Rather than just iterating over all sections and checking whether we have relocations for them, iterate over the relocation map instead. This showed up heavily in an artificial julia benchmark that does lots of compilation. On that particular benchmark, this patch gives
~15% performance improvements. As far as I can tell the primary reason why the original
loop was so expensive is that Relocations[i] actually constructs a relocationList (allocating memory & doing lots of other unnecessary computing) if none is found.

Diff Detail

Repository
rL LLVM

Event Timeline

loladiro updated this revision to Diff 36826.Oct 7 2015, 10:44 PM
loladiro retitled this revision from to [RuntimeDyld] Fix performance problem in resolveRelocations with many sections.
loladiro updated this object.
loladiro added a reviewer: lhames.
loladiro set the repository for this revision to rL LLVM.
loladiro added a subscriber: llvm-commits.
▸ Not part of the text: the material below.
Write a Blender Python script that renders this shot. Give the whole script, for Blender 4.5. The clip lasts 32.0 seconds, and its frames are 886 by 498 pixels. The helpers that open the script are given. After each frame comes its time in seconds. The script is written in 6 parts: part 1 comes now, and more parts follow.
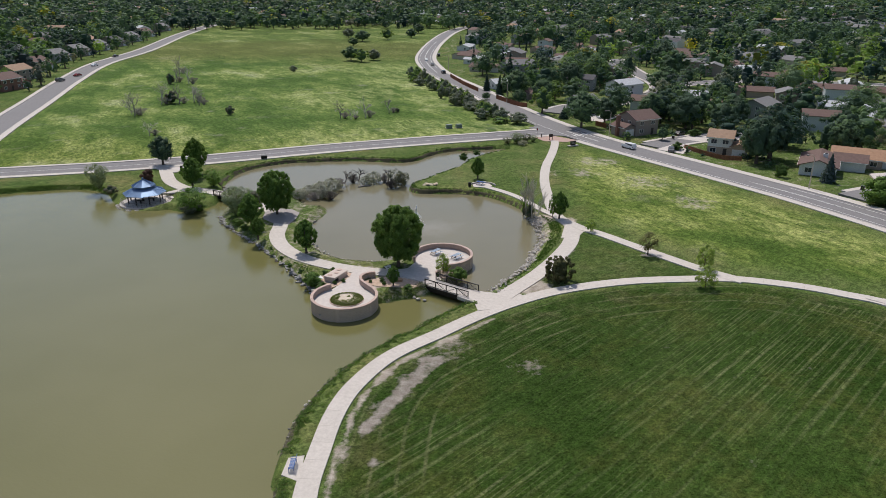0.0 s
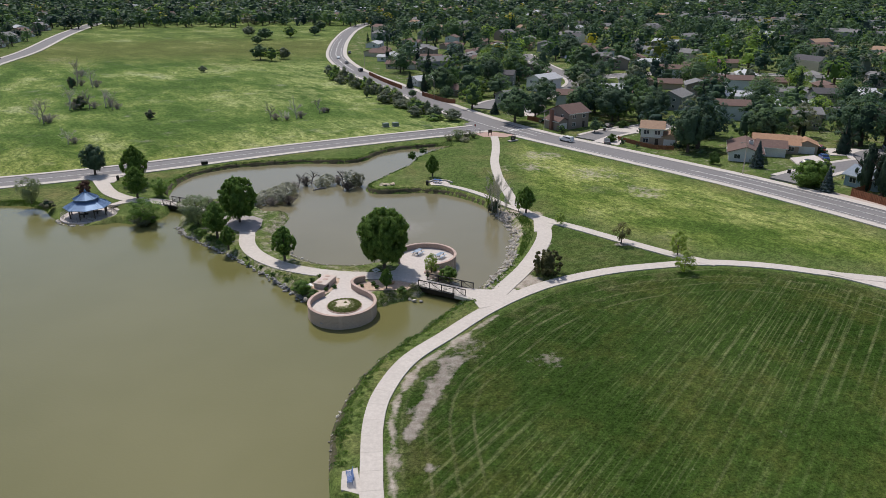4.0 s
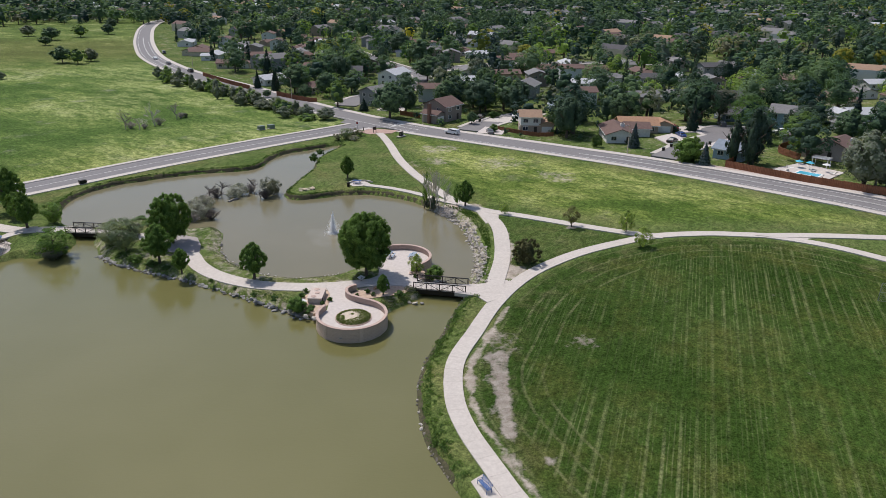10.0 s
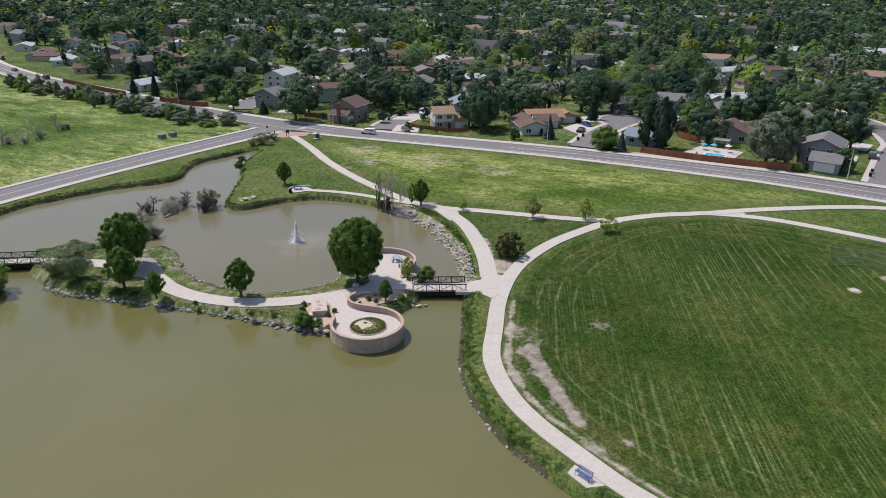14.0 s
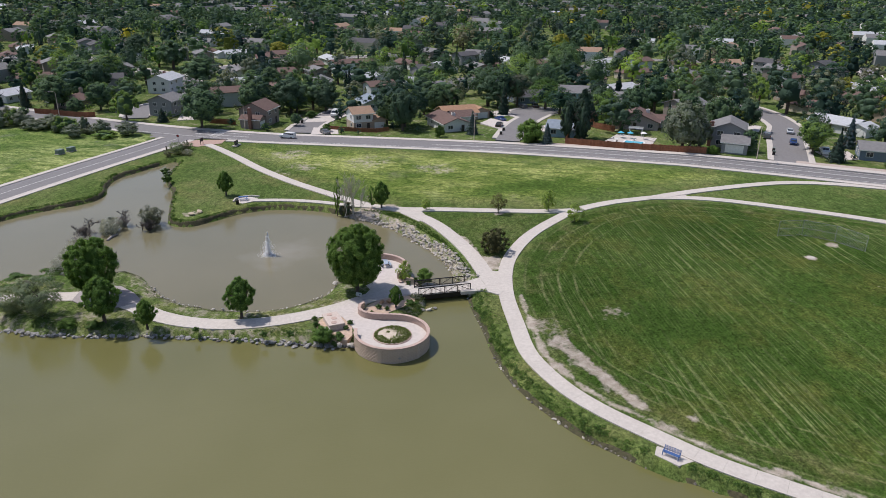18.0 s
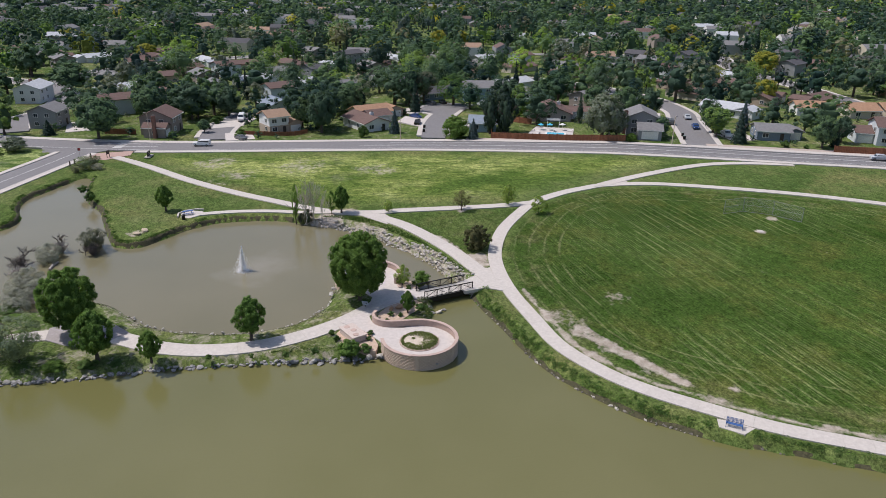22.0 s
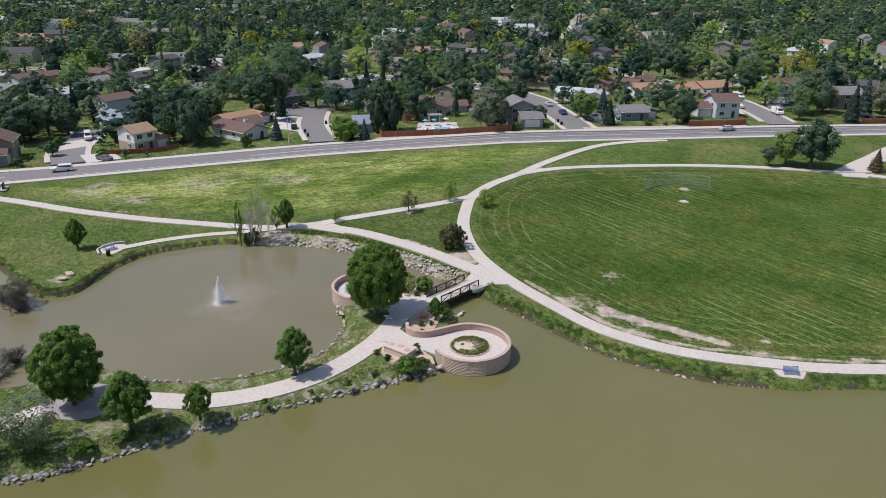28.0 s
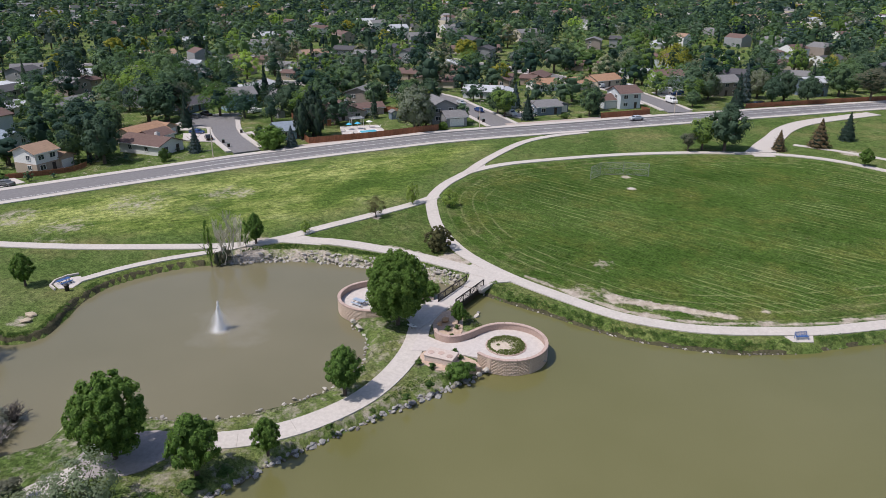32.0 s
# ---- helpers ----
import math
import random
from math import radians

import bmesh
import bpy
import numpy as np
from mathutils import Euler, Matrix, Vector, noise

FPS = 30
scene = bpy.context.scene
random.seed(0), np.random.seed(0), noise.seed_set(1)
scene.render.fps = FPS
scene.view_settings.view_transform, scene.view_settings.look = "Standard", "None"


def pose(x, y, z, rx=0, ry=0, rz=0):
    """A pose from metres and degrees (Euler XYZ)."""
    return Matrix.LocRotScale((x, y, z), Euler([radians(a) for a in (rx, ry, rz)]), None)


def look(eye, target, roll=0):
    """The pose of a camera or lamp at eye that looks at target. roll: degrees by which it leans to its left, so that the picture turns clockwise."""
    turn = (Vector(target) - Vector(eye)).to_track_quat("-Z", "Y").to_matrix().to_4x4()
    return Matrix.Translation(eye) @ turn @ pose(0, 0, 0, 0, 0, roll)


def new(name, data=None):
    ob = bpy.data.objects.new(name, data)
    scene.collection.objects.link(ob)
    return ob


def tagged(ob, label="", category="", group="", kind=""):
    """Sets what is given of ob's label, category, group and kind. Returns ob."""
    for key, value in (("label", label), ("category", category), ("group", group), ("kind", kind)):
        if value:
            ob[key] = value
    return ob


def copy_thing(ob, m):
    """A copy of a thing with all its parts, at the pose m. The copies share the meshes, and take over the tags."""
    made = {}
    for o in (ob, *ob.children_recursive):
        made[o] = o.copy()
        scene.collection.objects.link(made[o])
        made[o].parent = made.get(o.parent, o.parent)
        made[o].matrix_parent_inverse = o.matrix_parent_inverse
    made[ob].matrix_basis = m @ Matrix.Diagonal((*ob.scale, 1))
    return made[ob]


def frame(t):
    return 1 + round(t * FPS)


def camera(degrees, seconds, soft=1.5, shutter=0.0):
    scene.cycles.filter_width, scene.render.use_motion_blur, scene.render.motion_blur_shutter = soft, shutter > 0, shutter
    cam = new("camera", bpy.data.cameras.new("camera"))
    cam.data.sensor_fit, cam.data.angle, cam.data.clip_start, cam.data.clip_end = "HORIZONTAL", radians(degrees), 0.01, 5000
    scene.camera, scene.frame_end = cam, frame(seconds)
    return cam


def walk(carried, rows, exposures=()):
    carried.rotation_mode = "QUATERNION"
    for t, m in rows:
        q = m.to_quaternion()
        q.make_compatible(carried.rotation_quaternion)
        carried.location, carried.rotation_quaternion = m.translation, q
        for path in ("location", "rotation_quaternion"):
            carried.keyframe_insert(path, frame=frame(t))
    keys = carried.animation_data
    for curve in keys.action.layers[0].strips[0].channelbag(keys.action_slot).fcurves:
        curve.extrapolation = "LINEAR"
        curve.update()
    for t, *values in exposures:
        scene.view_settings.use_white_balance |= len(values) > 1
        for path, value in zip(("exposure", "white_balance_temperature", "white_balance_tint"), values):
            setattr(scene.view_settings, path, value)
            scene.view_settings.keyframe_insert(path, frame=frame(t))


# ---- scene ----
cam = camera(64.6, 32.0, 0.65)
METRES, EYE, TILT, LEAN, TURN = 168.0, 48.2, 0.2, -2.0, 0.0
ROWS = [
    (0.0, 0.0, 0.0, 0.0, -0.68, -21.15, 1.76),
    (0.5, -0.0093, 0.0003, 0.0008, -1.54, -21.2, 1.76),
    (1.0, -0.0195, 0.0007, 0.0013, -2.49, -21.25, 1.74),
    (1.5, -0.0303, 0.0012, 0.0019, -3.55, -21.33, 1.72),
    (2.0, -0.0415, 0.0021, 0.003, -4.68, -21.39, 1.71),
    (2.5, -0.0529, 0.0032, 0.0043, -5.86, -21.49, 1.68),
    (3.0, -0.0646, 0.0047, 0.0052, -7.05, -21.55, 1.67),
    (3.5, -0.0767, 0.0065, 0.0058, -8.26, -21.63, 1.65),
    (5.5, -0.129, 0.0171, 0.0068, -13.3, -21.92, 1.5),
    (6.0, -0.1427, 0.0209, 0.0075, -14.62, -21.97, 1.46),
    (6.5, -0.1566, 0.025, 0.0083, -16.0, -22.05, 1.42),
    (7.0, -0.1709, 0.0296, 0.0087, -17.41, -22.12, 1.37),
    (7.5, -0.1854, 0.0348, 0.0093, -18.85, -22.18, 1.33),
    (8.0, -0.2002, 0.0405, 0.0098, -20.34, -22.25, 1.28),
    (8.5, -0.2152, 0.0467, 0.0105, -21.87, -22.32, 1.23),
    (9.0, -0.2305, 0.0535, 0.0109, -23.45, -22.39, 1.18),
    (9.5, -0.2458, 0.0611, 0.0119, -25.08, -22.48, 1.11),
    (10.0, -0.2611, 0.0691, 0.013, -26.73, -22.55, 1.03),
    (10.5, -0.2761, 0.0776, 0.0137, -28.36, -22.61, 0.94),
    (11.0, -0.2908, 0.0865, 0.0142, -29.99, -22.66, 0.87),
    (11.5, -0.3052, 0.0957, 0.0148, -31.65, -22.71, 0.85),
    (12.0, -0.3191, 0.1052, 0.0151, -33.25, -22.75, 0.78),
    (12.5, -0.333, 0.1151, 0.0155, -34.86, -22.79, 0.73),
    (13.0, -0.3463, 0.1253, 0.0159, -36.42, -22.83, 0.71),
    (13.5, -0.3595, 0.136, 0.0161, -37.96, -22.88, 0.63),
    (14.0, -0.3721, 0.1467, 0.0158, -39.51, -22.96, 0.63),
    (14.5, -0.3843, 0.158, 0.0155, -41.04, -23.0, 0.58),
    (16.5, -0.4304, 0.2069, 0.0169, -47.19, -23.16, 0.46),
    (17.0, -0.4408, 0.2197, 0.017, -48.73, -23.18, 0.42),
    (17.5, -0.4508, 0.233, 0.0174, -50.26, -23.22, 0.37),
    (18.0, -0.4605, 0.2463, 0.0176, -51.79, -23.25, 0.34),
    (18.5, -0.4698, 0.26, 0.0177, -53.33, -23.28, 0.3),
    (19.0, -0.4789, 0.2741, 0.018, -54.89, -23.31, 0.22),
    (19.5, -0.4875, 0.2884, 0.0184, -56.47, -23.36, 0.13),
    (20.0, -0.4956, 0.3027, 0.0191, -57.99, -23.4, 0.09),
    (20.5, -0.5033, 0.3172, 0.0188, -59.52, -23.44, 0.06),
    (21.0, -0.5102, 0.3309, 0.0182, -60.94, -23.47, 0.02),
    (21.5, -0.5171, 0.3461, 0.018, -62.49, -23.49, -0.04),
    (22.0, -0.5234, 0.3611, 0.018, -64.03, -23.5, -0.08),
    (22.5, -0.5295, 0.3766, 0.018, -65.58, -23.51, -0.13),
    (23.0, -0.5351, 0.3917, 0.0175, -67.13, -23.5, -0.11),
    (23.5, -0.5402, 0.4075, 0.0172, -68.68, -23.52, -0.18),
    (24.0, -0.545, 0.423, 0.0166, -70.21, -23.51, -0.2),
    (24.5, -0.5491, 0.439, 0.0161, -71.73, -23.5, -0.26),
    (25.0, -0.5527, 0.4547, 0.0157, -73.25, -23.53, -0.25),
    (25.5, -0.5559, 0.4708, 0.0152, -74.75, -23.53, -0.3),
    (27.5, -0.5641, 0.5356, 0.015, -80.85, -23.58, -0.35),
    (28.0, -0.5656, 0.5519, 0.0146, -82.36, -23.58, -0.36),
    (28.5, -0.5665, 0.5684, 0.0146, -83.9, -23.57, -0.4),
    (29.0, -0.5672, 0.5847, 0.0148, -85.43, -23.55, -0.42),
    (29.5, -0.5674, 0.6011, 0.0146, -86.97, -23.52, -0.43),
    (30.0, -0.567, 0.6174, 0.0144, -88.47, -23.5, -0.45),
    (30.5, -0.5661, 0.6337, 0.0144, -89.98, -23.47, -0.48),
    (31.0, -0.5648, 0.6498, 0.0143, -91.52, -23.45, -0.48),
    (31.5, -0.5633, 0.6655, 0.0131, -93.01, -23.45, -0.46),
    (32.0, -0.561, 0.6816, 0.0119, -94.51, -23.41, -0.47),
]
walk(cam, [(t, pose(0, 0, EYE, TILT, LEAN, TURN) @ pose(METRES * x, METRES * y, METRES * z, 90 + pitch, roll, yaw)) for t, x, y, z, yaw, pitch, roll in ROWS], [(0.0, 0.0, 6500, 11.0), (12.0, 0.05, 6380, 13.0), (32.0, 0.11, 6280, 14.5)])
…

@lhames (& others interested). This is part of my push to make MCJIT performance acceptable enough to be able to switch over julia to MCJIT by default (it's still stuck on 3.3 by default due to that). After this one of the major performance drains is that creating a new pass manager for every module is pretty expensive (see graph at the end of https://github.com/JuliaLang/julia/issues/9336). Is it possible to only construct the pass manager once (I tried this briefly, but couldn't immediate make it work)? Does ORC maybe do this already?

lhames edited edge metadata.Oct 7 2015, 11:26 PM

This showed up heavily in an artificial julia benchmark that does lots of compilation. On that particular benchmark, this patch gives
~15% performance improvements.

O_o

I'm fine with this change, but that result is surprising. Relocations is a:

DenseMap<unsigned, SmallVector<RelocationEntry, 64>>

Constructing entries should be cheap relative to the rest of the compilation.

After this one of the major performance drains is that creating a new pass manager for every module is pretty
expensive (see graph at the end of https://github.com/JuliaLang/julia/issues/9336)Is it possible to only construct
the pass manager once (I tried this briefly, but couldn't immediate make it work)? Does ORC maybe do this already?

ORC doesn't do this yet, but will definitely suffer the same performance issues, especialy when people use lazy compilation (which involves creating or breaking up modules).

A while back I actually tried persisting the pass manager in the ORC SimpleCompiler utility, and blew it up immediately on Darwin (and Linux too from memory). I'd be happy to turn that feature back on conditionally and add a test for it though: We should start tackling this. Plenty of people would love to be able to persist the pass manager.

RE switching Julia to MCJIT: Sounds cool. Shameless plug: I'd love to help you port to ORC if you're interested. If you're using the C++ APIs it's a trivial change (can be conditionally enabled to test it out), should be as fast or faster, and gets you some new features. :)

Re performance, I was quite surprised too, but this is (kN)^2 (since we do it every time for all sections, for all modules) for k the number of section with N being about 5000 and the modules being very tiny (as I said, it's an artificial benchmark - just compiling all of complex number support over and over).

Re switching to ORC, I think the initial switch should be pretty simple, but I want to replace some of the homegrown functionality for splitting modules, which will be a slightly harder task. If you'll be at llvmdev later this month we can try to find some time to sit down then.

lhames accepted this revision.Oct 9 2015, 11:31 AM
lhames edited edge metadata.

Ok - LGTM.

And yep - I'll be at the Dev Meeting. I look forward to chatting about this.

This revision is now accepted and ready to land.Oct 9 2015, 11:31 AM
This revision was automatically updated to reflect the committed changes.